At 302, a first antenna having a first frequency band is connected to a base having an aperture, wherein the aperture is an area of the base under the antenna, roughly perpendicular to the direction of the emitted or received antenna signal.

At 304, a second antenna having a second frequency band different from the first frequency band is connected to the base such that the second antenna is within the aperture of the base, and the first antenna is within the second antenna.

The first antenna has a higher frequency band than the second antenna due to the physical requirement that the diameter of the first antenna be smaller than the diameter of the second antenna.

The first antenna and the second antenna are preferably concentric.

The first antenna and second antenna may have the same or opposite helical handedness.

Either or both of the first antenna and the second antenna may be tapered.

In some embodiments, the first antenna is within an aperture of a first cup comprising an enclosed wall which is roughly perpendicular to the base and roughly parallel to the direction of emitted or received signals.
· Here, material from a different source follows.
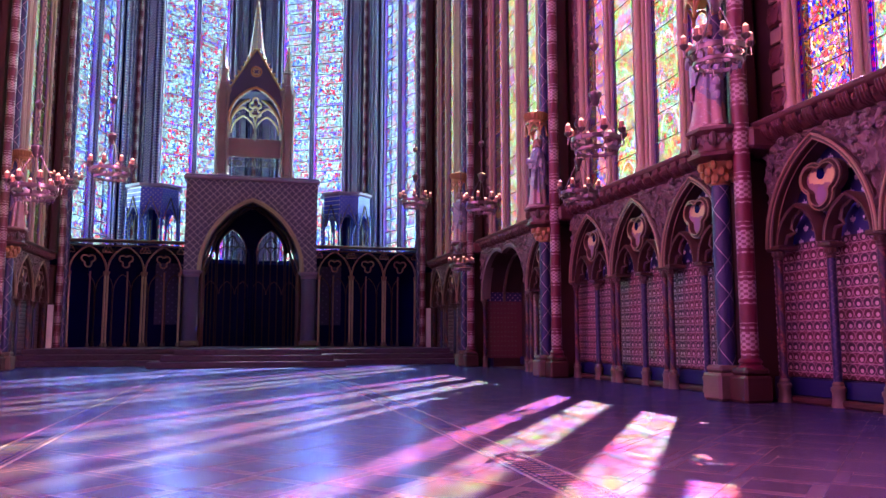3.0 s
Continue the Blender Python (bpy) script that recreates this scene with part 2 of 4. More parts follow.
    grime = n.math("MULTIPLY_ADD", n.noise(2.2, 5, 0.65, add.outputs[0]), 0.9, 0.4)
    scale = n.tree.nodes.new("ShaderNodeVectorMath")
    scale.operation = "SCALE"
    n.put(scale.inputs[0], colour), n.put(scale.inputs["Scale"], n.math("MULTIPLY", n.math("MULTIPLY", grime, tone), through))
    clear = n.node("BsdfTransparent", Color=scale.outputs[0])
    gloss = n.node("BsdfGlossy", Color=(0.8, 0.8, 0.8, 1), Roughness=0.25)
    both = n.node("MixShader", Fac=0.03)
    n.put(both.inputs[1], clear.outputs[0]), n.put(both.inputs[2], gloss.outputs[0])
    n.put(n.out.inputs["Surface"], both.outputs[0])
    return n.mat


def statue_paint():
    """Old paint on stone: a blue-grey mantle, a rosy robe, worn through in places."""
    n = Nodes("worn_statue_paint")
    p = n.xyz(n.coords())
    edge = n.math("ADD", n.math("ADD", p[2], n.math("MULTIPLY", p[0], 0.9)), n.math("MULTIPLY_ADD", n.noise(5, 3, 0.5, n.coords()), 0.3, -0.15))
    robe = n.mix(n.math("GREATER_THAN", edge, 0.42), (0.40, 0.26, 0.26), (0.24, 0.25, 0.36))
    head = n.math("GREATER_THAN", p[2], 1.17)
    robe = n.mix(head, robe, (0.36, 0.22, 0.16))
    return n.finish(n.mix(n.math("GREATER_THAN", n.noise(14, 4, 0.6, n.coords()), 0.60), robe, (0.45, 0.38, 0.38)), 0.5, wear=0.5, depth=0.006)


def plain(name, colour, rough=0.5, metal=0.0, wear=0.3, depth=0.003):
    return Nodes(name).finish(colour, rough, metal, wear=wear, depth=depth)


def glow(name, colour, strength):
    n = Nodes(name)
    n.put(n.bsdf.inputs["Base Color"], (*colour, 1))
    n.put(n.bsdf.inputs["Emission Color"], (*colour, 1))
    n.bsdf.inputs["Emission Strength"].default_value = strength
    return n.mat


def polished(n, base, wear):
    """Worn stone, its gloss tinted for pink sunbeams and, at low angles, blue window reflections."""
    mat = n.finish(base, 0.6, wear=wear, depth=0.0010, sheen=0.0)
    rough = n.math("MULTIPLY_ADD", n.noise(1.3, 4), 0.13, 0.17)
    normal = n.node("Bump", Strength=0.25, Distance=0.001, Height=n.noise(22, 4)).outputs[0]
    # rough pink lobe: sunbeam colour put into the gloss, not a real wax
    wax = n.node("BsdfGlossy", Color=(1.0, 0.54, 0.68, 1), Roughness=0.45, Normal=normal)
    beam_tinted = n.node("MixShader", Fac=0.095)
    n.put(beam_tinted.inputs[1], n.bsdf.outputs[0]), n.put(beam_tinted.inputs[2], wax.outputs[0])
    # blue of the mirrored apse windows is put into this gloss colour
    gloss = n.node("BsdfGlossy", Color=(0.24, 0.33, 1.0, 1), Roughness=rough, Normal=normal)
    film = n.node("Fresnel", IOR=1.6, Normal=normal)
    both = n.node("MixShader", Fac=film.outputs[0])
    n.put(both.inputs[1], beam_tinted.outputs[0]), n.put(both.inputs[2], gloss.outputs[0])
    n.put(n.out.inputs["Surface"], both.outputs[0])
    return mat


def floor_tiles():
    n = Nodes("worn_stone_tile")
    rnd = n.tree.nodes.new("ShaderNodeObjectInfo").outputs["Random"]
    isl = n.tree.nodes.new("ShaderNodeNewGeometry").outputs["Random Per Island"]
    r = n.math("FRACT", n.math("ADD", rnd, isl))
    return polished(n, n.ramp(r, [(0.0, (0.032, 0.024, 0.036)), (0.5, (0.041, 0.030, 0.046)), (1.0, (0.054, 0.040, 0.058))]), 0.5)


def floor_light():
    return polished(Nodes("pale_stone_border"), (0.072, 0.057, 0.082), 0.5)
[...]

The second antenna is within an aperture of a second cup comprising an enclosed wall which is, again, roughly perpendicular to the base and roughly parallel to the direction of the emitted or received signals. In other embodiments, only one of the first antenna and second antenna may be associated with a cup.

In other embodiments, a cup may further include an outer enclosed wall to enable the cup to act as a choke.

In other embodiments, the method 300 further includes adding N additional helical antennas to the antenna system, wherein each helical antenna is connected to the base and each helical antenna has a distinct frequency band.

While the above description provides examples of one or more apparatus, methods, or systems, it will be appreciated that other apparatus, methods, or systems may be within the scope of the claims as interpreted by one of skill in the art.